=== PROBLEM TO SOLVE ===
All of the lines below are to be printed again exactly; images are excluded from the output.

======== GIVEN DATA ========

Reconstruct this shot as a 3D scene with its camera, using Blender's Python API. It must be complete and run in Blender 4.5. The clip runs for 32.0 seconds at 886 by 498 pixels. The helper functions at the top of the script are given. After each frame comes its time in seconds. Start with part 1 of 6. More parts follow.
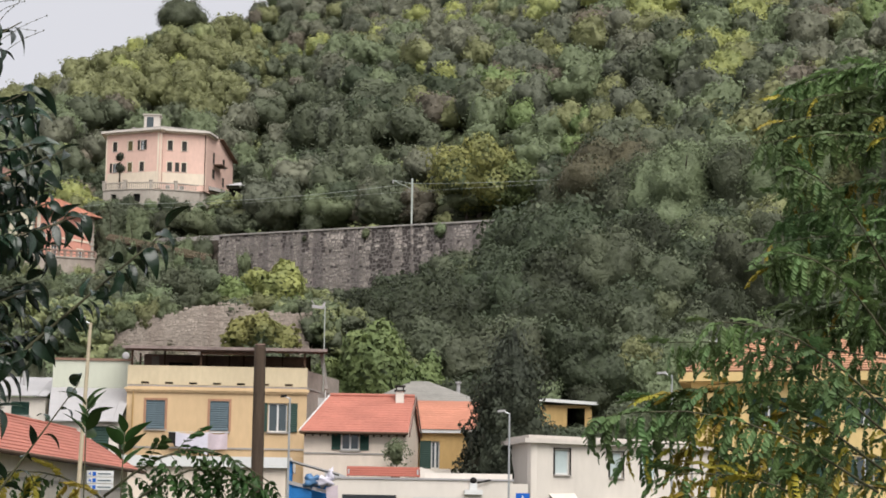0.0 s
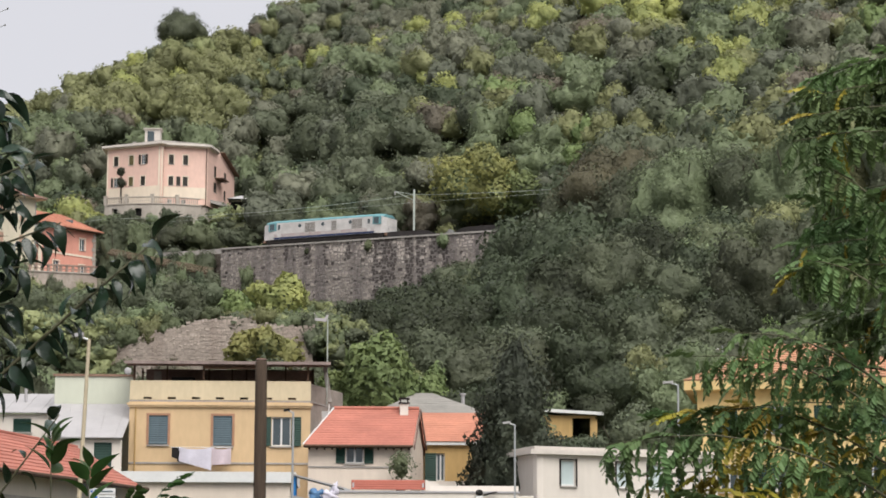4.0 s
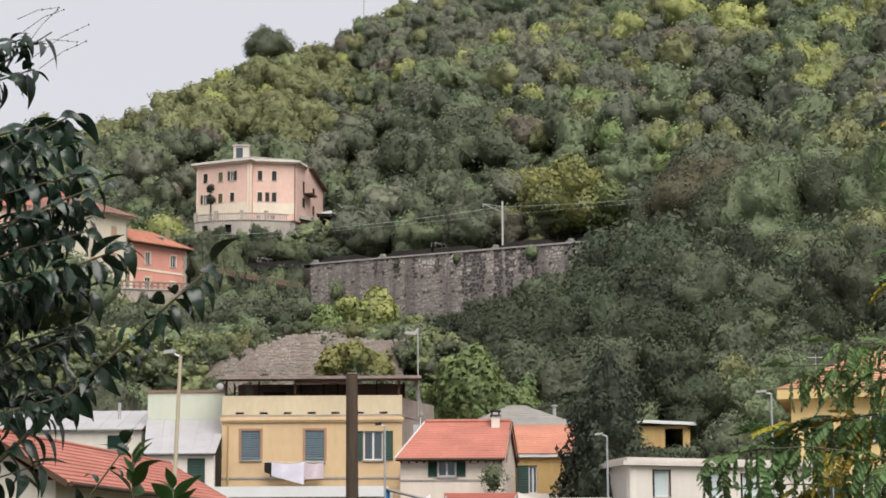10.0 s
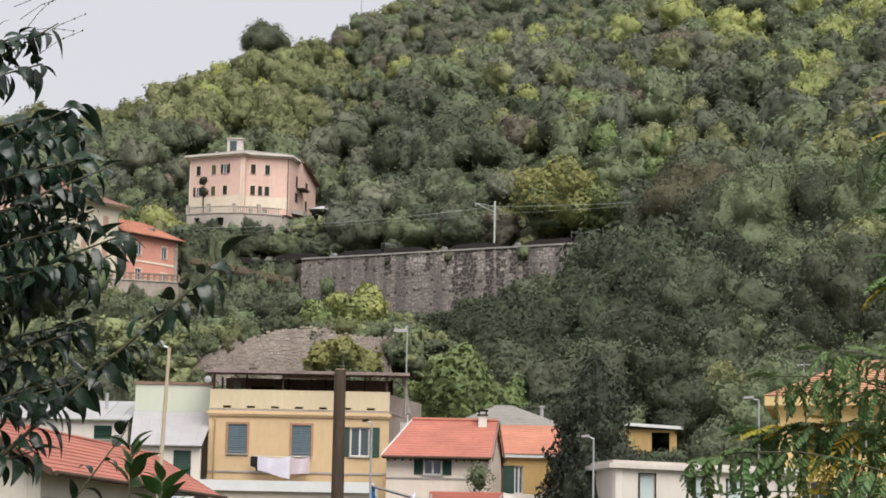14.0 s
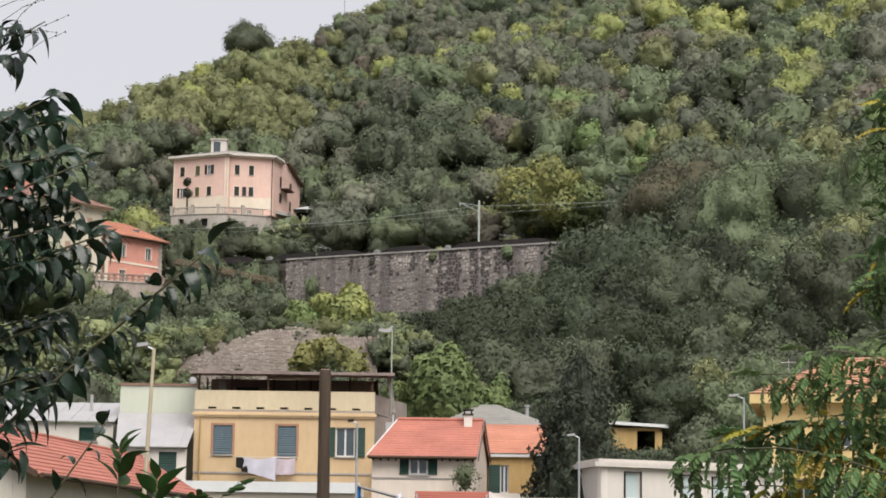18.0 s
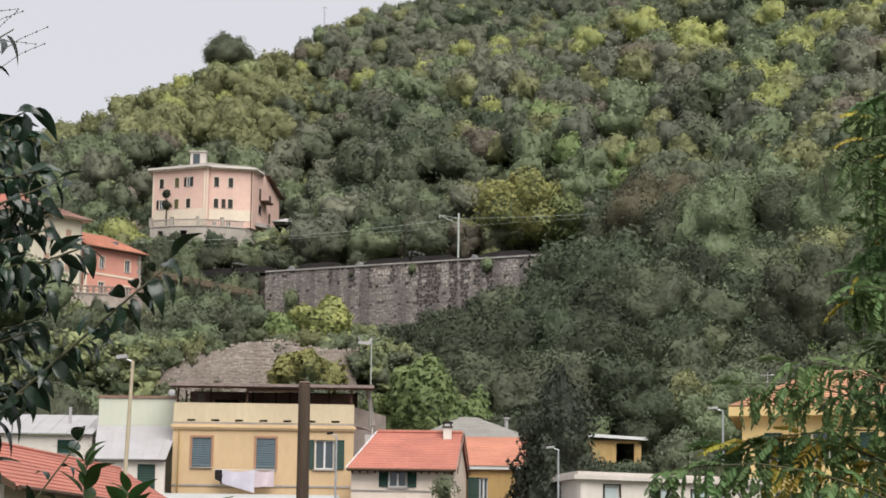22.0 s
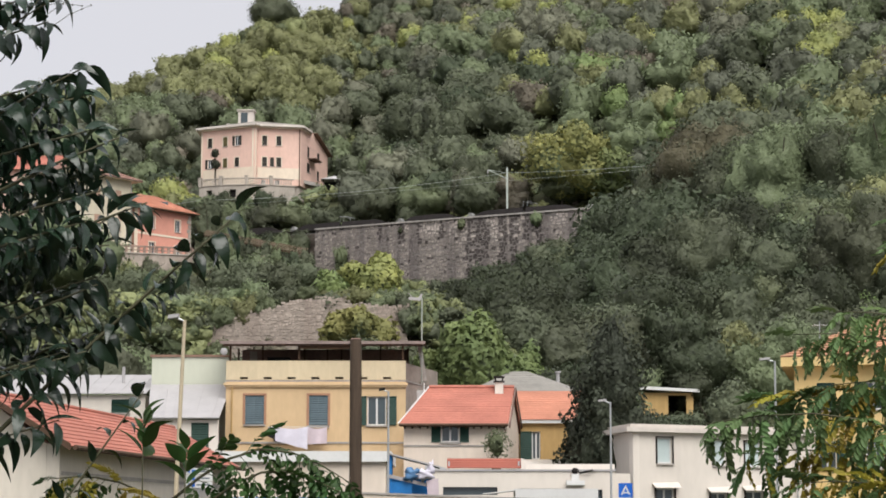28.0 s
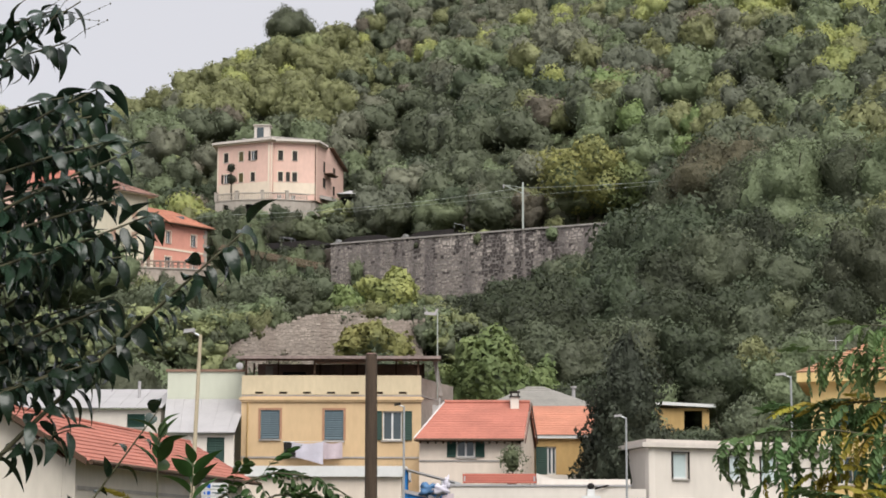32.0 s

========

=== WRITTEN REPLY ===
Reconstruct this shot as a 3D scene with its camera, using Blender's Python API. It must be complete and run in Blender 4.5. The clip runs for 32.0 seconds at 886 by 498 pixels. The helper functions at the top of the script are given. After each frame comes its time in seconds. Start with part 1 of 6. More parts follow.
0.0 s
4.0 s
10.0 s
14.0 s
18.0 s
22.0 s
28.0 s
32.0 s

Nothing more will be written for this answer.